**Data:**
━━━━

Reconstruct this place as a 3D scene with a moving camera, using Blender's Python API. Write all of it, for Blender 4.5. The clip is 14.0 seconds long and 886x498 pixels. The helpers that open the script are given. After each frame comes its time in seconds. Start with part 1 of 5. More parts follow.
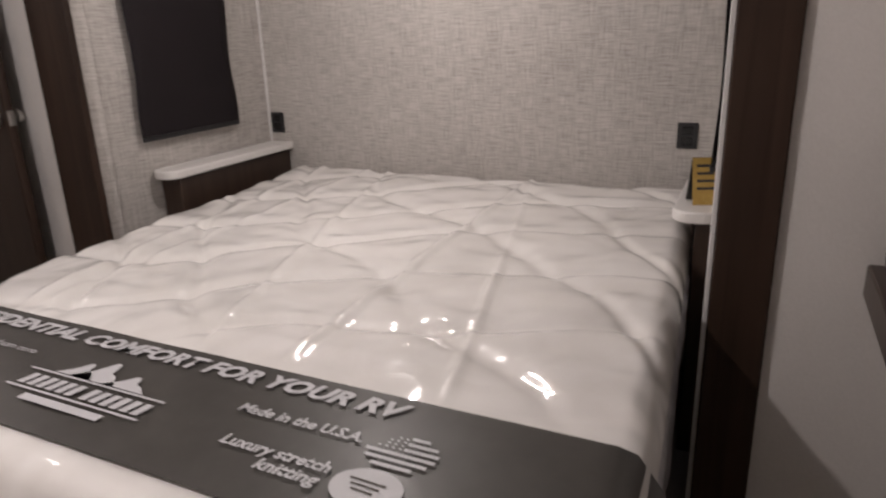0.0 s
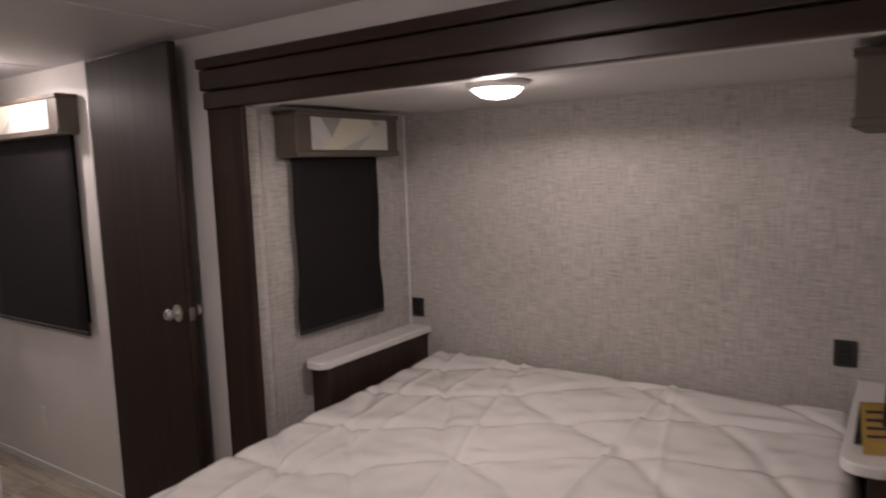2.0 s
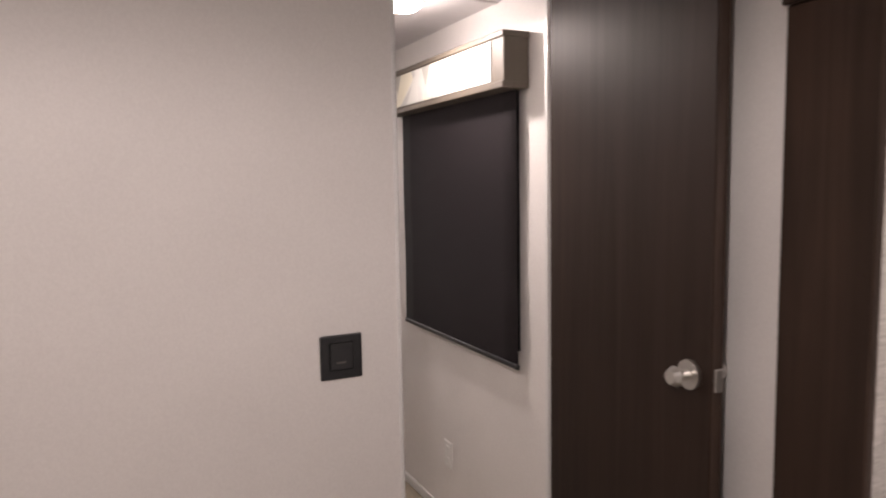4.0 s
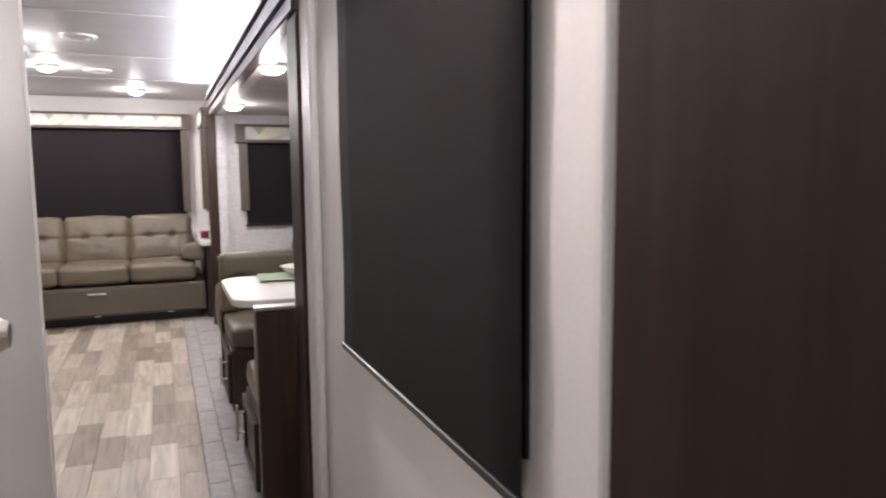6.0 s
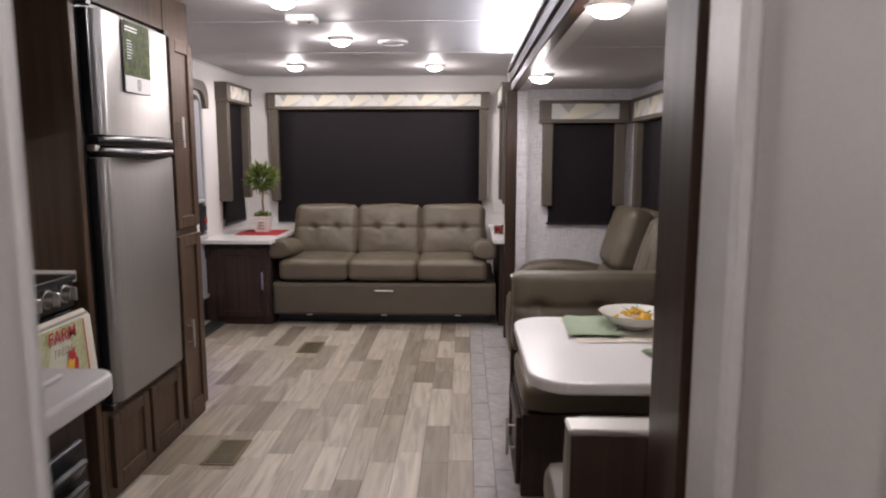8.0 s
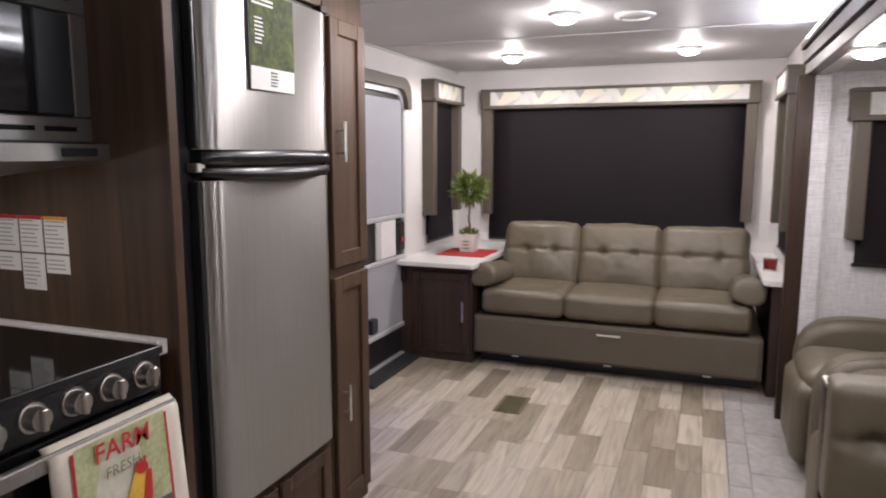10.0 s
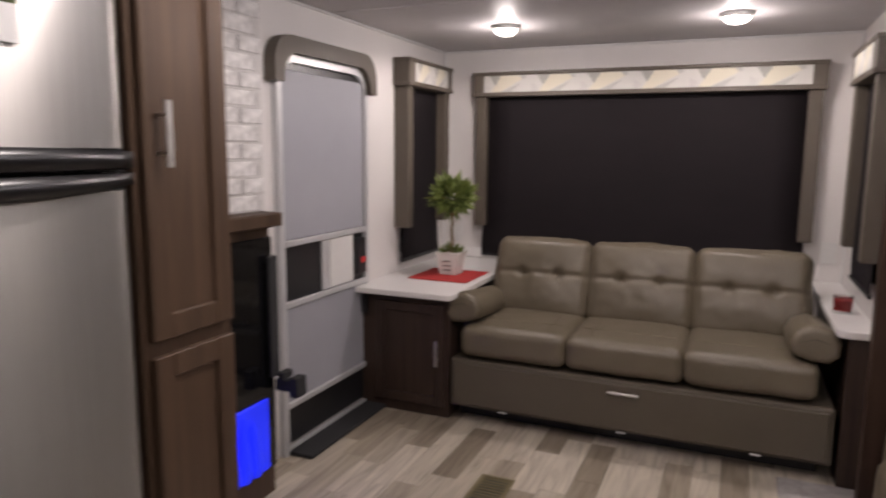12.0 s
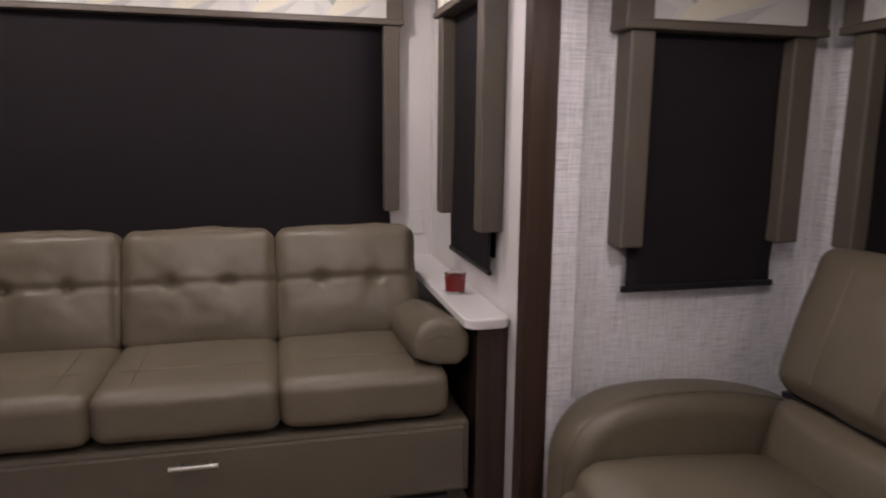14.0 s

━━━━

**Work required:**
Except for the pictures, copy the material above exactly.

**Written answer:**
Reconstruct this place as a 3D scene with a moving camera, using Blender's Python API. Write all of it, for Blender 4.5. The clip is 14.0 seconds long and 886x498 pixels. The helpers that open the script are given. After each frame comes its time in seconds. Start with part 1 of 5. More parts follow.
0.0 s
2.0 s
4.0 s
6.0 s
8.0 s
10.0 s
12.0 s
14.0 s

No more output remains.